JACKSON, Miss. (AP) - Two members of the Mississippi Band of Choctaw Indians have each been sentenced to 45 years in prison for their part in the beating death of another tribal member.
Federal court records show Jerome Steve was sentenced Thursday and Keenan Martin was sentenced Friday by U.S. District Judge Daniel P. Jordan III.
Martin and Steve pleaded guilty in July to second-degree murder in the November 2017 death of Demetrius Sam, whose burned body was found on the tribal reservation in central Mississippi’s Neshoba County.
Keyshawn Willis awaits sentencing on a guilty plea to voluntary manslaughter.
A fourth defendant in the case, Monte Isaac, died before he could be sentenced, according to a federal court news release Friday.
An April 18 sworn statement by FBI agent Charles Morrow Jr. said Martin, Steve and Willis confessed on video to beating Sam with their hands and feet, and then with a steel pipe, shovel and posthole digger. It said Sam was then doused with lighter fluid and set on fire.
Morrow said Isaac, in a wheelchair, encouraged the assault, shouting “Kill him, kill him!” Martin also said Isaac tried to find an ax to dismember the body and tried to remove a GPS ankle bracelet from Sam’s ankle.
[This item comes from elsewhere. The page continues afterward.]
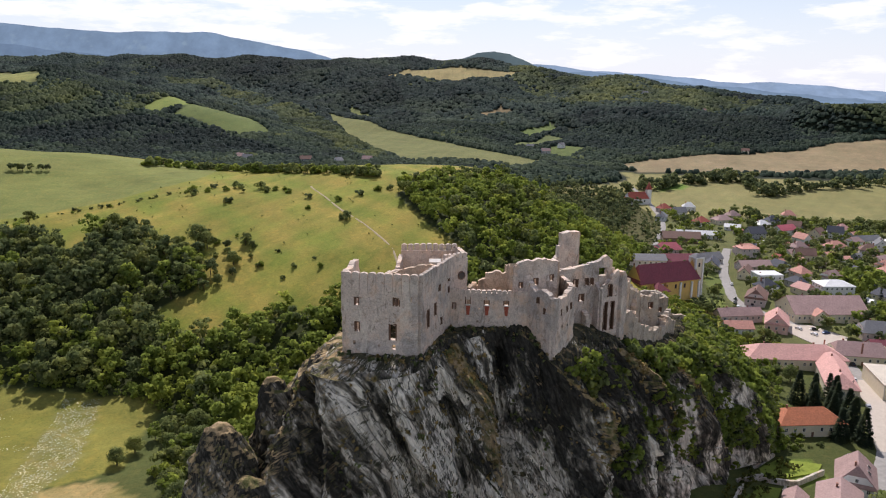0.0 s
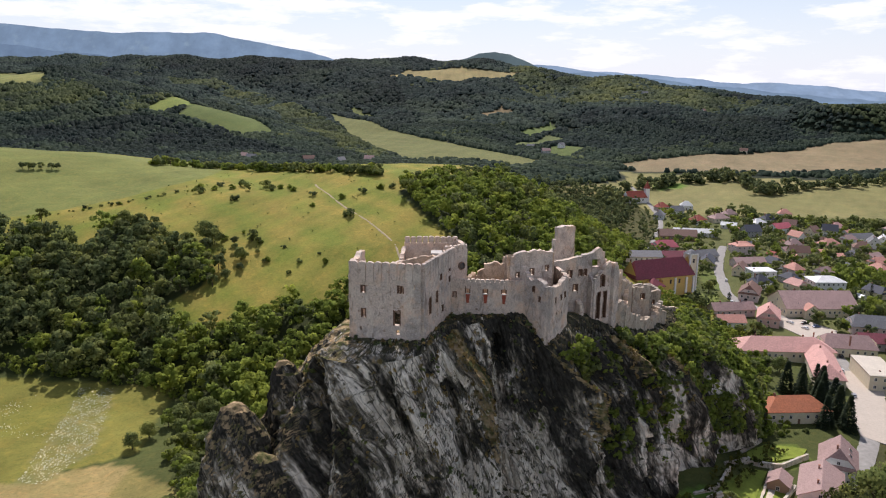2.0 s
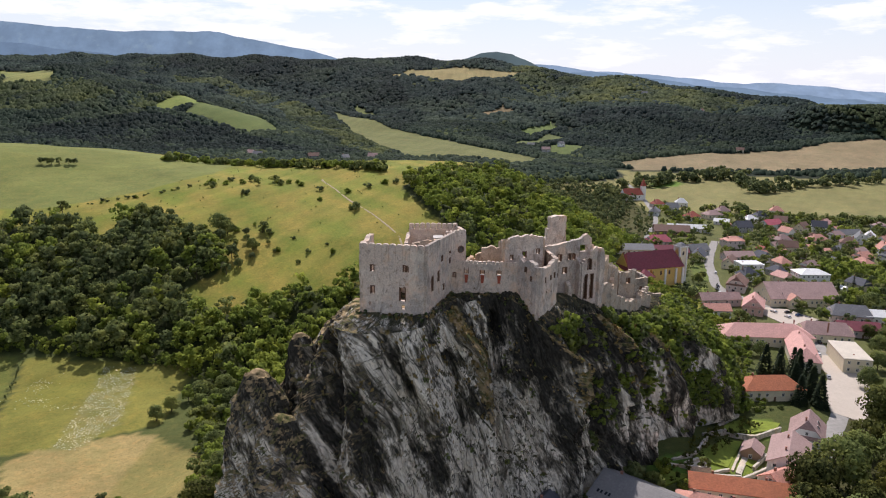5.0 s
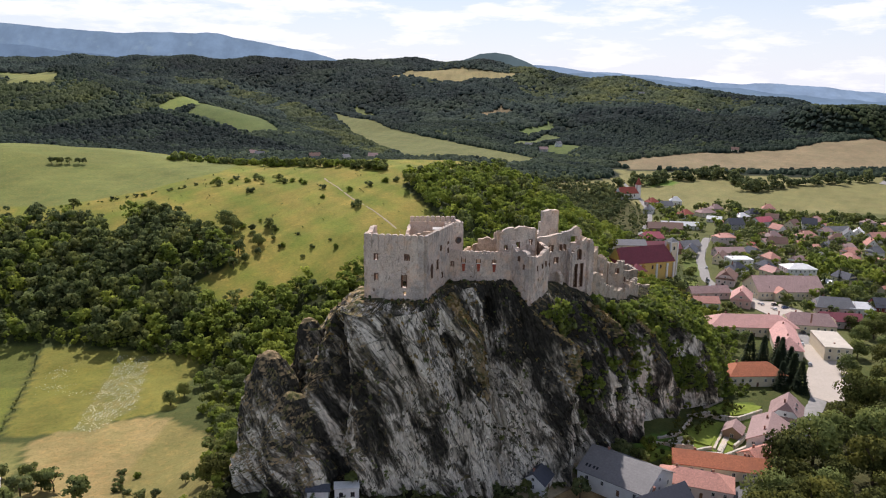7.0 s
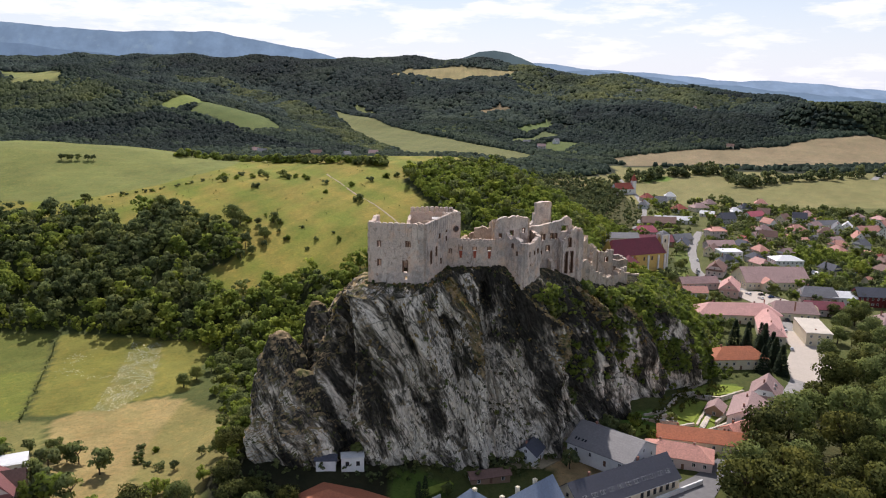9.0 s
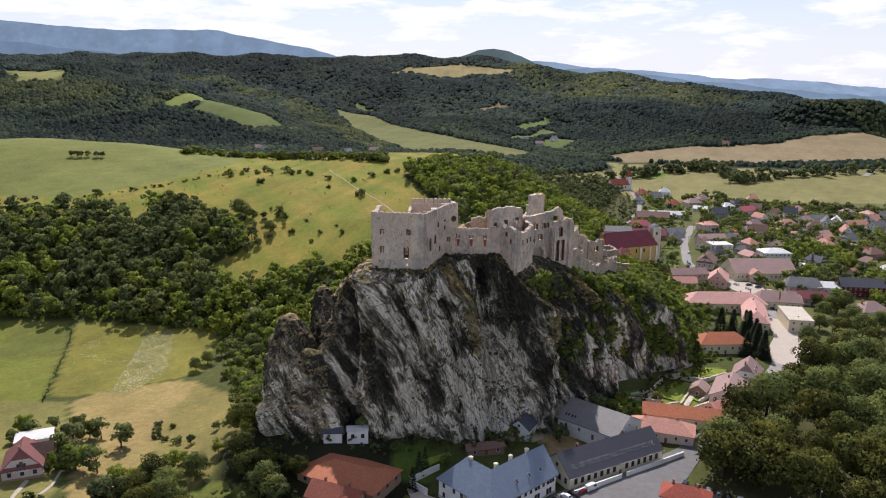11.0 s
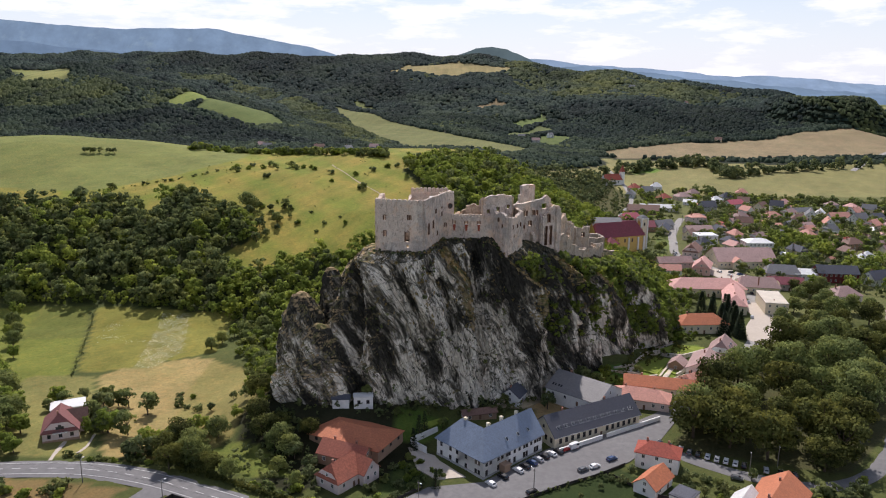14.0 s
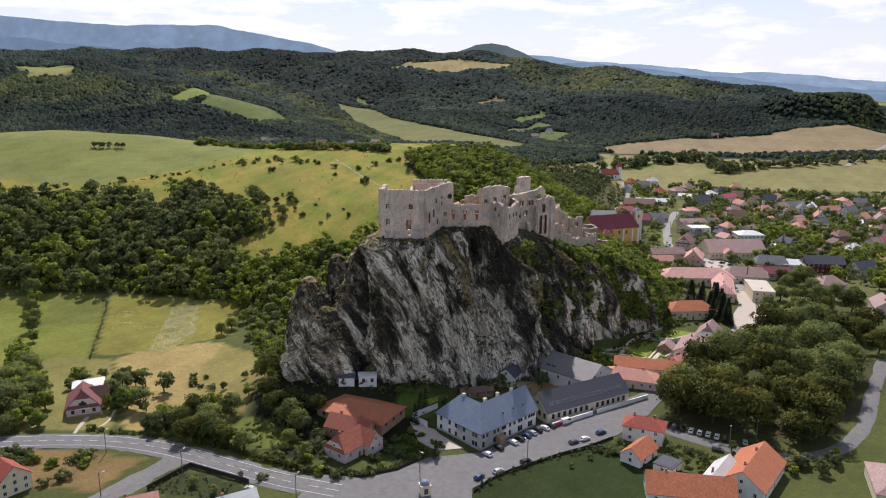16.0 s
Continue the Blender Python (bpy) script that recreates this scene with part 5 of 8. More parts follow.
def long_wing(h):
    for row in range(2):
        for k in range(11):
            skylight(h, -18.5 + 3.6 * k + 1.3 * row, -4.7, 7.05, 41, 0.6, 1.3)
    gutter(h, 43, 14, 4.9)


house(61.5, 156.4, 29.5, 43, 14, 4.9, 6.0, "cream", "dark", "gable", 1, 2.9, 2, "long cream service wing with a charcoal roof and rows of skylights", name="service_wing", category="building", extra=long_wing, size=(1.1, 1.9), dark=True)
house(64.2, 178.6, -42, 25, 20, 4.2, 5.0, "white", "ash", "gable", 1, 5, 1, "white hall with a broad ash-grey roof behind the service wing", name="hall", category="building", z=4.0, extra=lambda h: [skylight(h, u, -7.6, 5.5, 27, 0.7, 1.2) for u in (-10.4, -9.2, -7.6, -6.4)])
house(89.5, 181.0, -20, 24, 11, 4.2, 3.2, "rose", "coral", "hip", 1, 3.5, 2, "low house with a faded red hipped roof")
house(102.5, 192.5, -14, 34, 10, 4.4, 3.0, "cream", "orange", "gable", 1, 3.5, 2, "long low house with an orange tiled roof")
house(120, 199, 30, 16, 10, 4.6, 3.2, "white", "coral", "gable", 1, 3.4, 1, "white house with a faded coral roof")
house(128, 214, 62, 22, 13, 6.2, 3.6, "white", "mauve", "gable", 2, 3.4, 2, "white two-storey house with a mauve-brown roof")
house(143, 232, 62, 17, 12, 6.4, 6.0, "white", "mauve", "half", 2, 3.4, 1, "white house with a steep mauve-brown half-hipped roof", extra=lambda h: [skylight(h, u, -3.6, 9.4, 45) for u in (-3, 1.5)])
house(118, 222, 60, 8, 7, 3.0, 2.4, "brown", "mauve", "gable", 1, 3, 0, "small brown garden house")
house(148, 279, 4, 27, 13, 5.4, 4.2, "cream", "orange", "hip", 1, 3.3, 1, "cream house with a large orange hipped roof")
# cottages at the foot of the rock
house(34.2, 175.6, 62, 9, 8, 3.8, 3.0, "white", "slate", "gable", 1, 4, 1, "small white cottage with a dark roof under the cliff", z=float(land(34.4, 173.5)))
house(18.5, 162.3, 16, 14, 5, 2.4, 1.2, "brown", "brown", "gable", 1, 4, 0, "low dark timber shed under the cliff", z=float(land(18.5, 160.3)))
house(-36.2, 157.0, 3, 6.5, 4, 3.6, 0.9, "white", "slate", "gable", 1, 4, 0, "tiny white hut leaning on the cliff", door=False, sides=())
house(-27.5, 157.6, 8, 7.5, 4, 4.4, 0.0, "white", "pale", "flat", 1, 2.2, 0, "white flat-roofed lean-to at the cliff foot", door=False, sides=(0,), dark=True)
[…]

A tribal court services officer who responded to the anklet’s alarm found Sam’s body burning, according to court documents.
“When Martin was asked who killed Mr. Sam, he replied that all four of them had killed him,” Morrow stated.
The FBI agent didn’t outline any motive in the death.
Morrow said police found blood on the hands of Willis and Steve. He said forensic testing found Sam’s DNA on the skin or clothing of Martin, Steve and Willis and on Isaac’s wheelchair.